The rise of professional-quality user generated media


The launch of Blogger in August 1999 opened the door to anyone and everyone creating media. Since then platforms to share writing, photos, video and more have enabled an extraordinary volume of content to be made available to the world. The media world has at least doubled in size this decade, adding many new content formats to the existing professionally produced media on channels such as TV, radio, magazines, and newspapers.

Despite cries from many that all user generated content is crap, that’s not true. It’s just that most user generated content is crap, and a small proportion is outstanding. Anyone who has browsed through the best photos on Flickr, for example, will see some extraordinary images they never would have seen otherwise. The best industry blogs are certainly considered on a par with mainstream reporting and analysis.

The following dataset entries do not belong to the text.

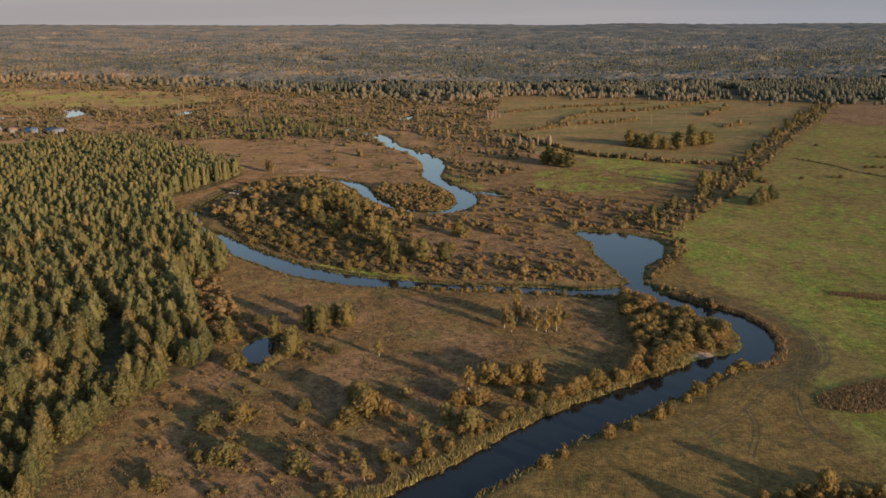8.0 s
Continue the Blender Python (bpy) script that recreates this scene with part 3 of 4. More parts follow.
bend_line = smooth_line([(104, 243, 1), (122, 256, 1), (131, 268, 1), (134, 284, 1), (132, 300, 1), (124, 314, 1), (112, 328, 1), (108, 345, 1)], 2.0)[:, :2]
bend_dir = np.gradient(bend_line, axis=0)
bend_dir /= np.linalg.norm(bend_dir, axis=1)[:, None]
bend_out = np.stack([bend_dir[:, 1], -bend_dir[:, 0]], 1)
for k, off in enumerate((0.0, 1.5, 3.0, 4.5, 5.6, 7.0, 8.6)):
    ribbon((bend_line + bend_out * off)[k % 3:len(bend_line) - 4 * (k % 4)], 0.22, k)
for k, pts in enumerate([[(128, 268, 1), (120, 248, 1), (112, 232, 1), (108, 214, 1), (112, 196, 1)], [(70, 212, 1), (88, 226, 1), (100, 240, 1), (112, 252, 1)], [(74, 206, 1), (92, 222, 1), (104, 236, 1), (118, 250, 1)], [(60, 198, 1), (84, 206, 1), (104, 206, 1), (124, 198, 1)], [(84, 196, 1), (92, 212, 1), (94, 226, 1)]]):
    line = smooth_line(pts, 2.0)[:, :2]
    ribbon(line, 0.15, k), ribbon(line + np.array([1.2, -1.2]), 0.15, k + 3)

# ---------------------------------------------------------------- pine forest
def off_rides(x, y, r):
    ride = np.minimum(from_line(np.array([(-215, 345, 5), (-183, 377, 5), (-146, 402, 3)], float), x, y), from_line(np.array([(-140, 322, 3), (-121, 288, 4), (-104, 240, 3)], float), x, y))
    return (ride > 0) & (x > -0.66 * y - 25)


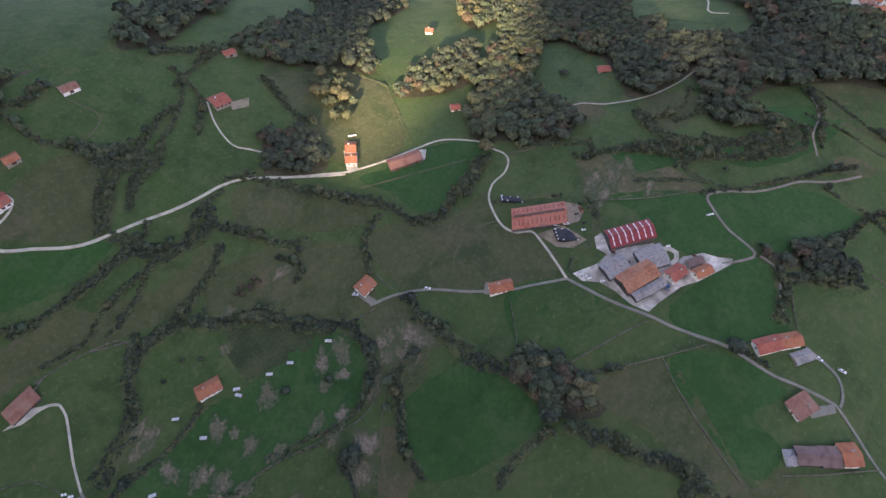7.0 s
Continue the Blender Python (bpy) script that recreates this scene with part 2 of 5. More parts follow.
def curve_points(pts, step, closed=False):
    """A smooth line through the points, a point every step metres."""
    p = np.array(pts, float)
    n, out = len(p), []
    for i in range(n if closed else n - 1):
        a, b = p[i], p[(i + 1) % n]
        before = p[i - 1] if closed or i else a + (a - b)
        after = p[(i + 2) % n] if closed or i + 2 < n else b + (b - a)
        k = max(1, int(np.ceil(np.linalg.norm(b - a) / step)))
        for u in np.arange(k) / k:
            out.append(0.5 * (2 * a + (b - before) * u + (2 * before - 5 * a + 4 * b - after) * u**2 + (3 * a - before - 3 * b + after) * u**3))
    if not closed:
        out.append(p[-1])
    return np.array(out)


def inside(pts, x, y):
    """Which of the places x, y lie in the polygon."""
    p = np.array(pts, float)
    hit = np.zeros(np.shape(x), bool)
    for (ax, ay), (bx, by) in zip(p, np.roll(p, -1, axis=0)):
        cross = (ay > y) != (by > y)
        with np.errstate(divide="ignore", invalid="ignore"):
            hit ^= cross & (x < (bx - ax) * (y - ay) / (by - ay if by != ay else 1e-9) + ax)
    return hit


core_x, core_y = np.arange(-700, 1501, 12.0), np.arange(-1000, 1001, 12.0)
gx = np.concatenate([np.arange(-4700, -1660, 95.0), np.arange(-1650, -960, 16.0), np.arange(-950, -705, 35.0), core_x, np.arange(1520, 4751, 55.0)])
gy = np.concatenate([np.arange(-4700, -1560, 75.0), np.arange(-1550, -1005, 16.0), core_y, np.arange(1010, 4751, 55.0)])
mx, my = np.meshgrid(gx, gy)
nx, ny = len(gx), len(gy)
idx = np.arange(nx * ny).reshape(ny, nx)
land = mesh_object(
    "ground",
    np.stack([mx, my, ground(mx, my)], -1).reshape(-1, 3),
    np.stack([idx[:-1, :-1], idx[:-1, 1:], idx[1:, 1:], idx[1:, :-1]], -1).reshape(-1, 4),
    [pasture],
    smooth=True,
)
tagged(land, "rolling green pasture land with an added western ridge that shades it", "ground", kind="structure")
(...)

There are now some compelling examples of businesses that are based on professional-quality submissions from their users. A great article in today’s San Francisco Chronicle titled Everywhere, JPG – magazines for the future describes how these glossy magazines are compiled from people submitting their travel stories and photos, with the promise of being paid $100 and a year’s subscription to the magazine if their contributions are published. The selections are in fact made by the readers by voting on the site.

I first came across JPG a couple of years ago, so it’s great to see that it is doing well, with a circulation of 35,000 (and massively lower costs than a traditional publisher), while Everywhere has a circulation of 50,000. Halsey Minor, who founded CNET and owns the magazines’ publisher 8020, says that this approach to magazine publishing requires a circulation of 20,000 to break even.

Clearly true professionals – as in people who make a living from their work – won’t submit to these magazines, as it won’t pay the rent for them. However there is a layer of very talented people who make their living in other ways, who are thrilled to express their talents and have them appreciated by many. Money is subsidiary for them. In other cases, as explained in my Creative Career framework that appeared in my book Living Networks, people are using exposure to build a professional career. Since so many are happy to share their creations for no or little compensation, new business models become possible.

The article also discusses how CNN’s iReport initiative, which for two years has been accepting user created images and videos, is more frequently using the sometimes very high-quality submissions on air. In fact 915 user submitted programs were aired last month. Of course CurrentTV, which I first wrote about in 2005, is still creating a high-quality 24/7 cable TV channel using entirely user generated programming. The model is similar to JPG and Everywhere in that users are paid just a little, but the video creators benefit from exposure and kudos, sometimes building a career from their early start.

Expect to see professional-quality user generated media to grow as a sector. It will never be massive, but it will be a significant part of the media landscape.